Do you ever intend to raise professional venture capital?

If not, then unless you just find Delaware’s sophisticated business-friendly environment really appealing, you’re probably well-served by sticking with a Texas/home state entity.  A lot, if not most, startups will fall into this category. Save your money and use it to build a great product.

If you do intend to raise professional venture capital, are you willing to incur the additional cost of forming a DE entity?

At formation, the up-front cost differential between a DE v. a Texas entity is likely to be about $1,000, with a few hundred extra a year for registered agent services and franchise taxes.  As time progresses, the cost of converting to DE will increase in terms of legal diligence and logistics as you execute contracts, pick up shareholders, etc. While numbers obviously vary, you can probably expect about $5K-10K in fees in converting your TX entity to DE pre-Series A.

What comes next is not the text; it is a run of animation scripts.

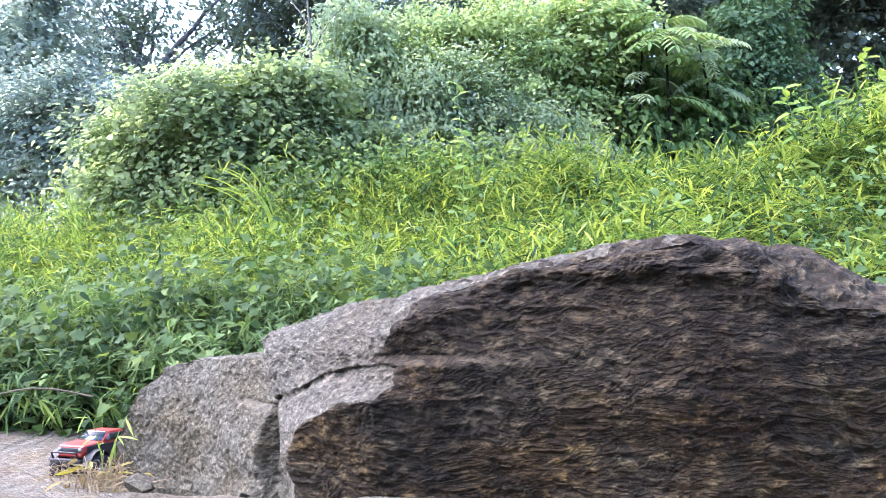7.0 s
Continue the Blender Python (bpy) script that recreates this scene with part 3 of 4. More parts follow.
plant("shrub", "low leafy shrub in front of the vine mound", "shrub", (-3.9, 8.1),
      [(-3.6, 8.1, 1.6, 0.8, 0.4, 0.35), (-4.15, 8.2, 1.55, 0.5, 0.4, 0.35), (-2.5, 8.2, 1.75, 0.8, 0.4, 0.4)], 450, 22, (0.055, 0.11), OVAL, 0.36, VINE, 114, facing=0.7)
plant("shrub", "shrub with many small leaves, haze in its blue-green colour", "shrub", (-6.4, 10.4),
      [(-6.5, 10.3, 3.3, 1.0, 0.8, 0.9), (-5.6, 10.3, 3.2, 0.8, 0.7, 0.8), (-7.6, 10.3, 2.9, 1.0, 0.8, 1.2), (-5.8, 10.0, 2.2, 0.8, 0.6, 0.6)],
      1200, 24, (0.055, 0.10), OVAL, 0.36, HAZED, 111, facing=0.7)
plant("tree", "slim tree with haze mixed into its pale green foliage colour", "tree", (-7.9, 11.4),
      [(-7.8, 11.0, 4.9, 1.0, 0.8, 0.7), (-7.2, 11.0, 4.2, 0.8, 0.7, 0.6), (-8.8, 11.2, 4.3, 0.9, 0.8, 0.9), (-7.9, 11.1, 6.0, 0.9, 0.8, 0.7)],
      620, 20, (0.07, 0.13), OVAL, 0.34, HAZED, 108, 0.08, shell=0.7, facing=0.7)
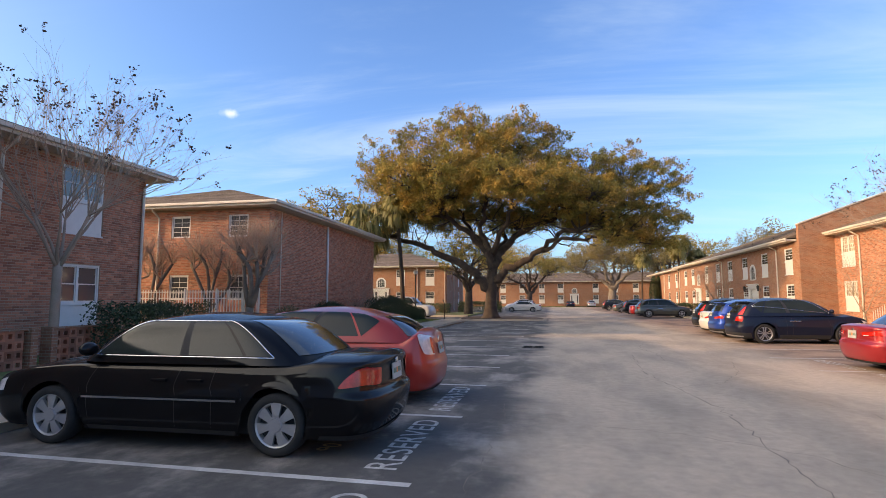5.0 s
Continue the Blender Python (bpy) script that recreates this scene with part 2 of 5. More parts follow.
def asphalt_material():
    """Worn asphalt: pale travelled lane, darker sealed stalls, soft stains, chips."""
    m = bpy.data.materials.new("asphalt")
    m.use_nodes = True
    n, l = m.node_tree.nodes, m.node_tree.links
    b = n["Principled BSDF"]
    b.inputs["Roughness"].default_value = 0.9
    tc = n.new("ShaderNodeTexCoord")
    sep = n.new("ShaderNodeSeparateXYZ"); l.new(tc.outputs["Object"], sep.inputs[0])

    def noise_of(scale, detail, rough=0.6, stretch=(1, 1, 1)):
        mp = n.new("ShaderNodeMapping"); mp.inputs["Scale"].default_value = stretch
        l.new(tc.outputs["Object"], mp.inputs[0])
        t = n.new("ShaderNodeTexNoise")
        t.inputs["Scale"].default_value, t.inputs["Detail"].default_value, t.inputs["Roughness"].default_value = scale, detail, rough
        l.new(mp.outputs[0], t.inputs["Vector"])
        return t.outputs["Fac"]

    def math_node(op, a, c):
        k = n.new("ShaderNodeMath"); k.operation = op
        for i, v in enumerate((a, c)):
            if isinstance(v, (int, float)):
                k.inputs[i].default_value = v
            else:
                l.new(v, k.inputs[i])
        return k.outputs[0]

    def step(v, lo, hi, a=0.0, c=1.0):
        k = n.new("ShaderNodeMapRange"); k.interpolation_type = "SMOOTHSTEP"
        k.inputs[1].default_value, k.inputs[2].default_value, k.inputs[3].default_value, k.inputs[4].default_value = lo, hi, a, c
        l.new(v, k.inputs[0])
        return k.outputs[0]

    def mix(f, a, c):
        k = n.new("ShaderNodeMix"); k.data_type = "RGBA"
        if isinstance(f, float):
            k.inputs[0].default_value = f
        else:
            l.new(f, k.inputs[0])
        for i, v in ((6, a), (7, c)):
            if isinstance(v, tuple):
                k.inputs[i].default_value = (*v, 1)
            else:
                l.new(v, k.inputs[i])
        return k.outputs[2]

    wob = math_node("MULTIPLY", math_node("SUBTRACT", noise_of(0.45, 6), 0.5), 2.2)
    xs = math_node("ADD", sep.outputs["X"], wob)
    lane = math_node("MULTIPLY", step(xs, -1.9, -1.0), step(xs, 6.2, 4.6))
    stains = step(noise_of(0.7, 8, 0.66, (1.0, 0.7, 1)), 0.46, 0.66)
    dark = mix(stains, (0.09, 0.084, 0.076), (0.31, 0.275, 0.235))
    # east side: warm tone of the sunlit ground put into the asphalt colour
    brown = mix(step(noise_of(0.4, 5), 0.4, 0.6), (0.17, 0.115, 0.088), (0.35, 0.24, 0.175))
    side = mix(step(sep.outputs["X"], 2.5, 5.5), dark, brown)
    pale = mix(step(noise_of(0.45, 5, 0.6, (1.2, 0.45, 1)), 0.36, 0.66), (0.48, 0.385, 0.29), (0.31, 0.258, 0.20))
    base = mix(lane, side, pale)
    grit = noise_of(130, 2, 0.7)
    patch = noise_of(7, 5, 0.7)
    g = n.new("ShaderNodeHueSaturation")
    l.new(base, g.inputs["Color"])
    l.new(math_node("ADD", step(grit, 0.25, 0.75, 0.35, 0.65), step(patch, 0.2, 0.8, 0.36, 0.64)), g.inputs["Value"])
    l.new(g.outputs[0], b.inputs["Base Color"])
    bp = n.new("ShaderNodeBump"); bp.inputs["Strength"].default_value, bp.inputs["Distance"].default_value = 0.35, 0.006
    l.new(math_node("ADD", grit, math_node("MULTIPLY", patch, 0.6)), bp.inputs["Height"])
    l.new(bp.outputs[0], b.inputs["Normal"])
    return m


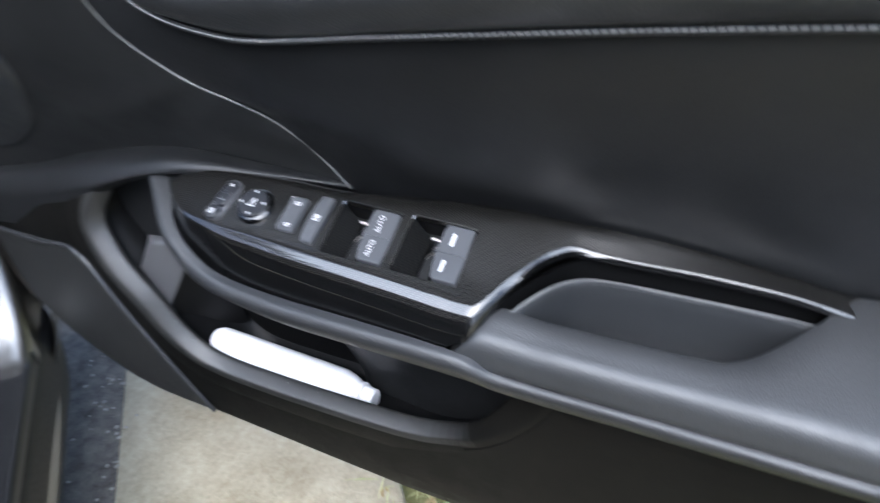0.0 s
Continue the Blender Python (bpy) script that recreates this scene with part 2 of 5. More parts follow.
def ground_material(name, a, c, scale, depth):
    m, n, l, b = nodes(name)
    v = coords(n, l)
    f = noise_tex(n, l, v, scale, 8, 0.65)
    f2 = noise_tex(n, l, v, scale * 14, 6, 0.7)
    mixed = math_node(n, l, "ADD", math_node(n, l, "MULTIPLY", f, 0.6), math_node(n, l, "MULTIPLY", f2, 0.4))
    l.new(ramp(n, l, mixed, [(0.35, a), (0.65, c)]), b.inputs["Base Color"])
    l.new(bump(n, l, f2, 0.6, depth), b.inputs["Normal"])
    b.inputs["Roughness"].default_value = 0.85
    return m


CONCRETE = ground_material("weathered_concrete", (0.215, 0.176, 0.106), (0.445, 0.392, 0.272), 7, 0.004)
SOIL = ground_material("soil_and_moss", (0.085, 0.080, 0.026), (0.21, 0.20, 0.07), 12, 0.01)
GRIT = ground_material("dark_grit", (0.045, 0.039, 0.031), (0.21, 0.185, 0.15), 45, 0.003)
SPECK = ground_material("pale_grit", (0.22, 0.20, 0.165), (0.45, 0.42, 0.36), 60, 0.001)


# ---- mesh helpers ----
def finish(bm, name, mat, angle=35):
    for f in bm.faces:
        f.smooth = True
    me = bpy.data.meshes.new(name)
    bm.to_mesh(me)
    bm.free()
    me.materials.append(mat)
    me.set_sharp_from_angle(angle=radians(angle))
    for p in me.polygons:
        p.use_smooth = p.loop_total <= 4
    return me


def thing(name, at, label, category, group="", kind=""):
    ob = new(name)
    ob.matrix_world = Matrix.Translation(at)
    ob.empty_display_size = 0.05
    return tagged(ob, label, category, group, kind)


def part(name, bm, mat, parent, label="", angle=35):
    ob = new(name, finish(bm, name, mat, angle))
    ob.parent = parent
    if parent.parent is None:
        ob.matrix_parent_inverse = Matrix.Translation(-parent.location)
    return tagged(ob, label)


def solo(name, bm, mat, label, category, kind="", angle=35, group=""):
    return tagged(new(name, finish(bm, name, mat, angle)), label, category, group, kind)


def cr(points, n):
    """n points along a smooth curve through the control points."""
    p = np.array(points, float)
    k = len(p)
    if k == 2:
        return [Vector(p[0] + (p[1] - p[0]) * i / (n - 1)) for i in range(n)]
    ext = np.vstack([2 * p[0] - p[1], p, 2 * p[-1] - p[-2]])
    out = []
    for i in range(n):
        u = i / (n - 1) * (k - 1)
        j = min(int(u), k - 2)
        t = u - j
        a, b, c, d = ext[j:j + 4]
        q = 0.5 * (2 * b + (c - a) * t + (2 * a - 5 * b + 4 * c - d) * t * t + (3 * b - a - 3 * c + d) * t ** 3)
        out.append(Vector(q))
    return out


def interp(x, xs, ys):
    """Smooth value at x of a curve given at xs."""
    x = min(max(x, xs[0]), xs[-1])
    j = 0
    while j < len(xs) - 2 and x > xs[j + 1]:
        j += 1
    def slope(i):
        if i == 0:
            return (ys[1] - ys[0]) / (xs[1] - xs[0])
        if i == len(xs) - 1:
            return (ys[-1] - ys[-2]) / (xs[-1] - xs[-2])
        a = (ys[i] - ys[i - 1]) / (xs[i] - xs[i - 1])
        b = (ys[i + 1] - ys[i]) / (xs[i + 1] - xs[i])
        return 0.0 if a * b <= 0 else 2 * a * b / (a + b)
    h = xs[j + 1] - xs[j]
    t = (x - xs[j]) / h
    m0, m1 = slope(j) * h, slope(j + 1) * h
    return (2 * t ** 3 - 3 * t * t + 1) * ys[j] + (t ** 3 - 2 * t * t + t) * m0 + (3 * t * t - 2 * t ** 3) * ys[j + 1] + (t ** 3 - t * t) * m1


def grid(rows, flip=False, dent=None):
    bm = bmesh.new()
    vs = []
    for r in rows:
        line = []
        for p in r:
            p = Vector(p)
            if dent:
                p = dent(p)
            line.append(bm.verts.new(p))
        vs.append(line)
    for a, b in zip(vs, vs[1:]):
        for i in range(len(a) - 1):
            q = (a[i], a[i + 1], b[i + 1], b[i])
            bm.faces.new(q[::-1] if flip else q)
    return bm


def thicken(bm, t):
    """Gives an open sheet a thickness behind its normals."""
    bm.normal_update()
    front = bm.faces[:]
    back = {v: bm.verts.new(v.co - v.normal * t) for v in bm.verts[:]}
    rim = [e for e in bm.edges if len(e.link_faces) == 1]
    for e in rim:
        l = e.link_loops[0]
        p, q = l.vert, l.link_loop_next.vert
        try:
            bm.faces.new((q, p, back[p], back[q]))
        except ValueError:
            pass
    for f in front:
        bm.faces.new([back[v] for v in reversed(f.verts)])
    return bm


def loft(rows, nu, nv, t=0.003, dent=None):
    """A smooth sheet through rows of control points, top row first, left to right as seen from the cabin."""
    first = [cr(r, nu) for r in rows]
    cols = [cr([r[i] for r in first], nv) for i in range(nu)]
    bm = grid([[cols[i][j] for i in range(nu)] for j in range(nv)], flip=True, dent=dent)
    return thicken(bm, t) if t else bm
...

Most of our clients bite the bullet and pay the extra ~$1K to form in DE from the beginning. That’s because (1) we don’t really serve startups that don’t intend to raise professional capital, because they don’t need us, and (2) it sends a signal from the beginning that the Company intends to operate in the big leagues. Still, a handful take the approach that 5-10x in fees is fine down the road if, at least at that point, they’ve found investors or a good revenue stream to help pay the costs.  I generally say that, if you’re really that worried about losing $1,000 in a startup that you seriously think will pursue venture capital, perhaps you should reconsider entrepreneurship altogether.  But it’s ultimately a personal judgment call.